● **What is being asked**
Search the data for the word "with". Reproduce every line where it is found.

##### Dataset excerpt #####

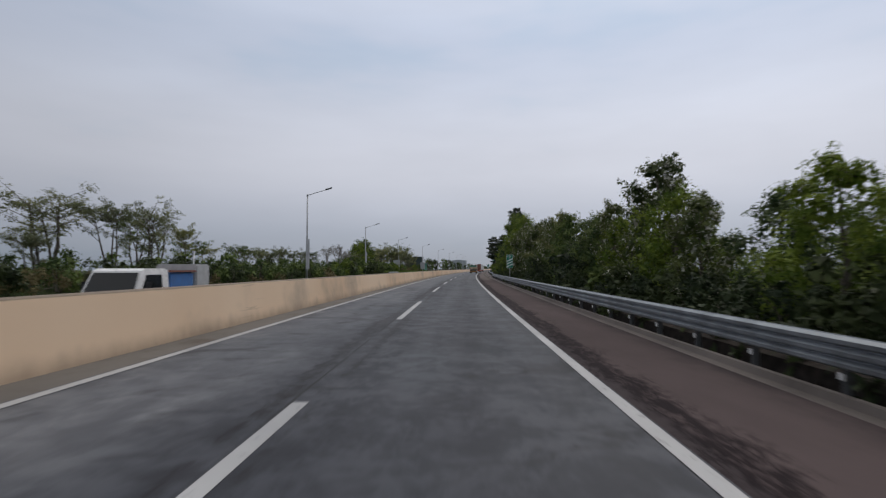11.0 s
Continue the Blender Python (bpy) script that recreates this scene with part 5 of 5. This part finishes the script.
def build_flatbed():
    """A mid-size flatbed seen from behind: beige tailgate, tarpaulin frame, striped rear guard."""
    c = thing("flatbed_truck", "flatbed truck with beige tailgate and striped orange rear bumper", "truck", m=stand(440.6, 2.1, 0, 0))
    bed = part("bed", mesh("bed", *join(box(0, 2.6, 1.12, 2.26, 5.2, 0.14), box(-1.11, 2.6, 1.62, 0.06, 5.2, 0.9), box(1.11, 2.6, 1.62, 0.06, 5.2, 0.9)), BED_BEIGE), c)
    part("tailgate", mesh("tailgate", *join(box(0, 0, 1.78, 2.24, 0.07, 0.56, bevel=0.01), *[box(-0.9 + 0.36 * k, -0.045, 1.78, 0.05, 0.03, 0.52) for k in range(6)]), BED_BEIGE), bed, "beige ribbed tailgate")
    part("tarpaulin", mesh("tarpaulin", *box(0, 2.6, 2.32, 2.1, 4.9, 0.46, taper=0.94, bevel=0.10), TARP_GREEN), bed, "green tarpaulin over the load")
    rack = part("rack", mesh("rack", *join(*[tube([(x, y, 2.0), (x, y, 2.85)], 0.035, 6) for x in (-1.05, 1.05) for y in (0.05, 5.1)],
                                         *[tube([(-1.08, y, 2.85), (1.08, y, 2.85)], 0.035, 6) for y in (0.05, 5.1)], *[tube([(x, 0.05, 2.85), (x, 5.1, 2.85)], 0.03, 6) for x in (-1.05, 1.05)]), WHITE_PAINT), c, "white tube rack")
    part("cab", mesh("cab", *shell([(5.4, 0.55), (7.3, 0.55), (7.35, 1.3), (7.0, 2.35), (6.8, 2.45), (5.5, 2.45), (5.4, 2.35)], 1.08, 0.08, 1.3), CAR_WHITE), c)
    part("chassis", mesh("chassis", *box(0, 3.3, 0.85, 0.9, 6.4, 0.26), BLACK), c)
    part("spare_wheel", mesh("spare_wheel", *tube([(0, 0.28, 1.22), (0, 0.5, 1.22)], 0.40, 20), BLACK, True), c, "black spare wheel")
    part("light_bar", mesh("light_bar", *box(0, -0.03, 1.40, 2.1, 0.06, 0.14, bevel=0.02), BLACK), c)
    part("underbox", mesh("underbox", *box(0, 0.45, 1.06, 1.9, 0.5, 0.66, bevel=0.03), BLACK), c)
    for sgn in (-1, 1):
        p = part("guard_post", mesh("guard_post", *box(sgn * 1.0, -0.02, 1.12, 0.14, 0.05, 0.80), SIGN_WHITE), c, "black and white striped post")
        for k in range(4):
            z = 0.80 + 0.2 * k
            part("stripe", mesh("stripe", [(sgn * 1.0 - 0.072, -0.05, z), (sgn * 1.0 + 0.072, -0.05, z + 0.08), (sgn * 1.0 + 0.072, -0.05, z + 0.18), (sgn * 1.0 - 0.072, -0.05, z + 0.10)], [(0, 1, 2, 3)], BLACK), p)
        part("taillight", mesh("taillight", *box(sgn * 0.78, -0.08, 1.5, 0.30, 0.06, 0.12, bevel=0.01), TAIL), c)
    b = part("rear_bumper", mesh("rear_bumper", *box(0, -0.05, 0.58, 2.2, 0.08, 0.26, bevel=0.015), BLACK), c, "amber and orange chevron bumper")
    for k in range(9):
        x = -0.98 + 0.245 * k
        if abs(x) > 0.3:
            q = 0.07 if x > 0 else -0.07
            part("stripe", mesh("stripe", [(x - 0.06 - q, -0.094, 0.47), (x + 0.07 - q, -0.094, 0.47), (x + 0.07 + q, -0.094, 0.69), (x - 0.06 + q, -0.094, 0.69)], [(0, 1, 2, 3)], ORANGE if k % 2 else YELLOW), b)
    pl = part("plate", mesh("plate", *box(0, -0.10, 0.62, 0.52, 0.02, 0.20), YELLOW), c, "yellow number plate with plain bars")
    part("caption_bar", mesh("caption_bar", *box(0, -0.113, 0.61, 0.38, 0.006, 0.08), BLACK), pl)
    for x in (-0.86, 0.86):
        wheel(c, x, 1.3, 0.42, 0.42)
        wheel(c, x, 6.2, 0.42, 0.26)
        part("mud_flap", mesh("mud_flap", *box(x, 0.62, 0.42, 0.46, 0.02, 0.42), BLACK), c)
    return c


def build_box_truck(s, d, box_mat, label):
    c = thing("box_truck", label, "truck", "trucks further ahead", m=stand(s, d, 0))
    part("cargo_box", mesh("cargo_box", *box(0, 3.6, 2.2, 2.4, 7.0, 2.5, bevel=0.04), box_mat), c)
    for x in (-0.58, 0.58):
        part("rear_door", mesh("rear_door", *box(x, 0.075, 2.2, 1.10, 0.05, 2.3, bevel=0.01), box_mat), c)
    part("rear_bumper", mesh("rear_bumper", *box(0, 0.2, 0.65, 2.3, 0.12, 0.25, bevel=0.02), ORANGE), c)
    part("cab", mesh("cab", *shell([(7.3, 0.6), (9.2, 0.6), (9.2, 1.6), (8.9, 2.7), (7.3, 2.8)], 1.15, 0.05, 1.4), CAR_WHITE), c)
    part("chassis", mesh("chassis", *box(0, 4.5, 0.85, 0.9, 8.5, 0.24), BLACK), c)
    for x in (-0.9, 0.9):
        wheel(c, x, 1.7, 0.48, 0.45)
        wheel(c, x, 8.2, 0.48, 0.30)
    for x in (-0.95, 0.95):
        part("taillight", mesh("taillight", *box(x, 0.13, 0.85, 0.3, 0.06, 0.14), TAIL), c)


def build_pickup():
    c = thing("pickup_truck", "black pickup truck in the inner lane", "pickup truck", m=stand(560, -1.7, 0))
    part("body", mesh("body", *shell([(-2.6, 0.45), (-2.65, 1.08), (2.1, 1.05), (2.55, 0.9), (2.6, 0.45), (2.2, 0.36), (-2.2, 0.36)], 0.96, 0.08, 0.8), CAR_BLACK), c)
    part("cabin", mesh("cabin", *shell([(-0.9, 1.05), (-0.65, 1.76), (0.6, 1.78), (1.5, 1.04)], 0.92, 0.30, 1.05), CAR_BLACK), c)
    side_panes(c, [(-0.72, 1.12), (-0.5, 1.68), (0.5, 1.70), (1.2, 1.12)], 0.92, 0.30, 1.05)
    cross_pane(c, "rear_window", (-0.88, 1.12), (-0.68, 1.68), 0.80, 0.68, -0.02)
    part("tailgate", mesh("tailgate", *box(0, -2.66, 0.84, 1.5, 0.06, 0.42, bevel=0.03), CAR_BLACK), c)
    part("plate", mesh("plate", *box(0, -2.70, 0.60, 0.52, 0.02, 0.12), SIGN_WHITE), c)
    for x in (-0.85, 0.85):
        part("taillight", mesh("taillight", *box(x, -2.62, 0.88, 0.16, 0.12, 0.32, bevel=0.03), TAIL), c)
        wheel(c, x, -1.6, 0.38, 0.26)
        wheel(c, x, 1.65, 0.38, 0.26)


OPP = -0.40
build_flatbed()
build_box_truck(497, 2.0, CARGO_RED, "red box truck far ahead in the lane")
build_box_truck(540, 2.0, CAR_WHITE, "white box truck far ahead in the lane")
build_pickup()
build_sedan(stand(60.0, -8.3, OPP, 180), CAR_SILVER, "silver-blue saloon car behind the median barrier")
build_sedan(stand(147.0, -8.3, OPP, 180), CAR_WHITE, "white saloon car behind the median barrier")
build_light_truck(stand(81.5, -8.2, OPP, 180), "white light truck carrying blue pipes", "pipes")
build_light_truck(stand(285.6, -8.3, OPP, 180), "white light truck with a blue sheeted load", "boxes")


def build_exit_sign():
    sg = thing("overhead_sign", "green overhead exit sign on a cantilever pole", "road sign", m=stand(612, 0, 0))
    part("pole", mesh("pole", *tube([(11.5, 0.4, -0.5), (11.5, 0.4, 10.2)], [0.22, 0.16], 10), GALV, True), sg)
    part("arm", mesh("arm", *join(*[tube([(11.5, 0.4, z), (6.6, 0.4, z)], 0.09, 8) for z in (7.6, 9.4)]), GALV, True), sg)
    b = part("board", mesh("board", *plate(4.2, 3.6, 0.06, 0.2), SIGN_WHITE), sg, m=Matrix.Translation((8.9, 0.2, 8.4)))
    part("panel", mesh("panel", *plate(4.05, 3.45, 0.02, 0.15), SIGN_GREEN), b, m=Matrix.Translation((0, -0.062, 0)))
    for z, w in ((0.9, 2.6), (0.1, 3.0), (-0.8, 2.0)):
        part("caption_bar", mesh("caption_bar", *box(0, -0.09, z, w, 0.01, 0.42), SIGN_WHITE), b)


build_exit_sign()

#####

● **Exercise result**
Continue the Blender Python (bpy) script that recreates this scene with part 5 of 5. This part finishes the script.
    c = thing("flatbed_truck", "flatbed truck with beige tailgate and striped orange rear bumper", "truck", m=stand(440.6, 2.1, 0, 0))
    pl = part("plate", mesh("plate", *box(0, -0.10, 0.62, 0.52, 0.02, 0.20), YELLOW), c, "yellow number plate with plain bars")
build_light_truck(stand(285.6, -8.3, OPP, 180), "white light truck with a blue sheeted load", "boxes")